When I was about 12, my middle school hosted a “medieval” event, which was a graded project for the students of my year. Dressing appropriately was required. I learned about the event, and dread immediately rose up in me. I knew I’d have to talk to my stepmother about acquiring a dress for a peasant girl. Such was my fear of her weeks flew by. And before I knew it, the day before the event came, and I had no dress.

In a panic, I tore through my wardrobe. Nothing I had was suitable for the event. Except… I pulled out a pair of capri pants, some long cream socks, and a loose white long sleeved shirt. Paired with some black flats and my hair tied back in a loose ponytail, I was the spitting image of a 1700s-1800s boy. Problem solved!

The event came and went. I felt a little awkward walking around dressed as a boy. Not because it bothered me in the slightest, but because I was worried about the reactions of others. Only one other student that I knew approached me, who commented on my outfit and said that I really looked like a medieval boy. No one said anything else, not a peep. And my grade was secured, my stepmother unaware, crisis averted.

Looking back, that could have gone so badly. I’m kind of thrilled it didn’t.

The major city we’re a county away from is having Pride tomorrow. I’ve been pondering meeting people who are trans or non-binary, maybe I could meet some if I attend. Make friends. Maybe not with cis-women; in southwestern Ohio, the likelihood that explaining I don’t really like anything they expect to have in common is extremely high. The chances of an inability to relate is very high. This is, I think, a big chunk of why I cast away The Couple. Figuring out that they needed to relate in proper, gender-specific ways meant that they were never going to really like or relate to me. It just wasn’t ever going to happen, no matter how much I tried. I get it, now.

Pride, though, sounds like a thing. I could at the very least get great photos with my newish DSLR.

I seriously need to get out of SW Ohio, though. Too close to the bible belt.

An Enby I Shall Be

I don’t feel much like a woman. Never have. Being a woman always seemed like some sort of production. Like playing a role in a play. Striving to match in every possible way this all-consuming ideal of the modern, attractive woman. No time to think. No time to enjoy anything else. Just focus on your appearance and social roles.

Ye olde Stepmother thought I was a lesbian because I didn’t seem drawn to makeup, dresses, styling my hair. Given the fact I had no attraction to women, I think she is simply so ignorant that any woman that deviates from her norm is automatically homosexual. A product of her times. And an absolute c*nt.

For a while I thought I might be trans. I remember feeling thrilled looking at before-T and after-T photos, about how amazing these gents looked. T is truly astonishing at masculinizing faces and bodies. I thought to myself: I’m already so beefy and butchy looking, transitioning would be natural. I don’t have any comfort with female social roles.
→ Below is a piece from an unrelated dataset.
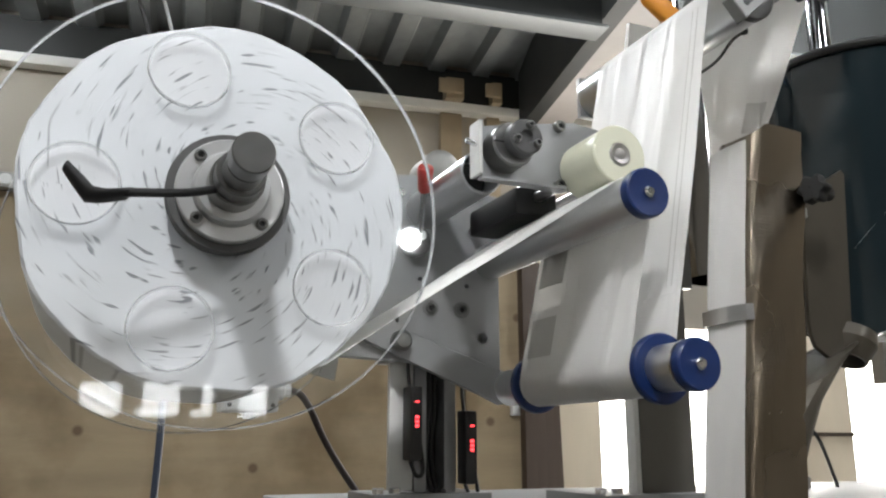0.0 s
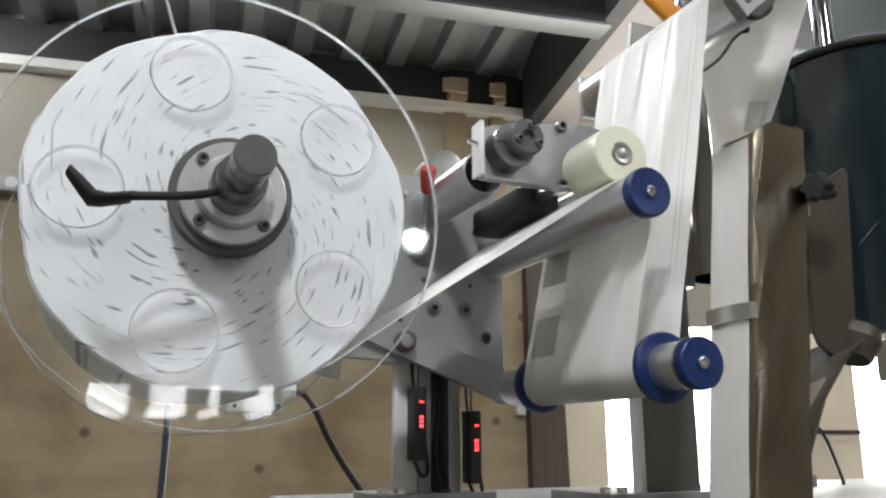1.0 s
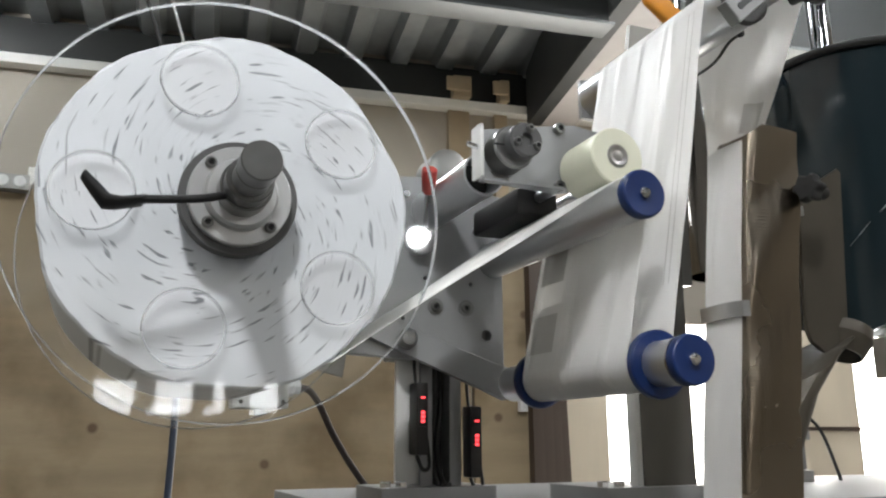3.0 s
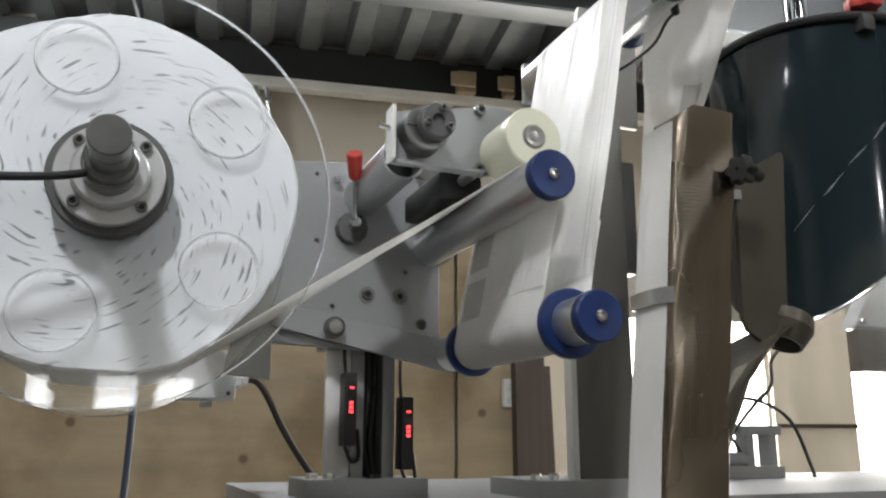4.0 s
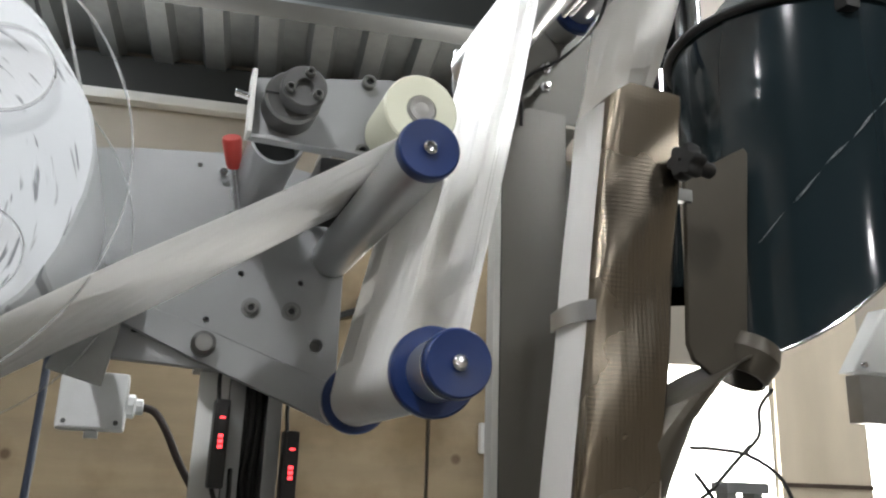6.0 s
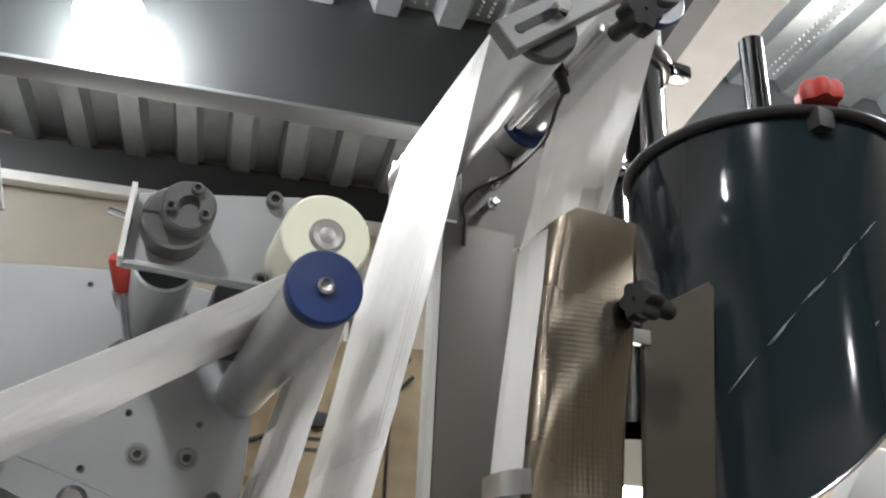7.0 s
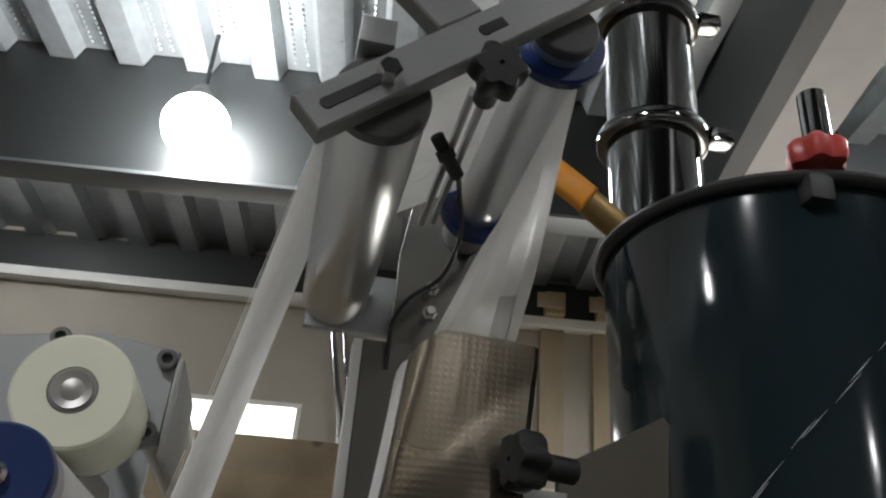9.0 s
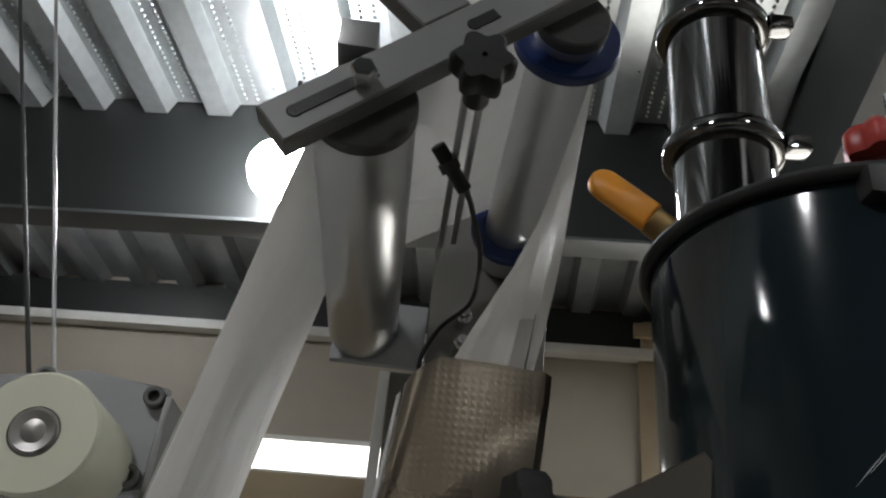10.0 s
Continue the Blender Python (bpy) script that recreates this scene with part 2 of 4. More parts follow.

But men’s? Hell yes.

Then I encountered gender critical feminism. I’m not a TERF. But I am a fan of the notion that you can be a masculine woman or a feminine man and not need to change your body. Some need to change their bodies to live, and I understand that. But for me, now I think of gender not as some oppressive cage, but as a toy in my hands.

I now know I’m non-binary. An enby. Someone who lives in between, who can be one or the other or both at any given moment. I don’t have to pretend to be excited at a dress. I can wear tunics with leggings (as close to dresses as I’m comfortable) or a flowy Indian skirt occasionally, when I feel like it, for no reason other than I want to. Or I can wear jeans and a t-shirt. And a flannel shirt. I flipping love flannel shirts.

But it’ll take time to work that confidence. Even now, I hide my lack of interest in feminine things. I wear a wig to work to hide my short pixie cut. I appear to have shoulder length nicely styled hair from 9-5 every work day. Now that I’ve hit my five year work anniversary, maybe I’ll consider going without it.

The world feels like it’s opened up again. I have a label that finally fits.

But am I still a legbeard? Ohhh yeah.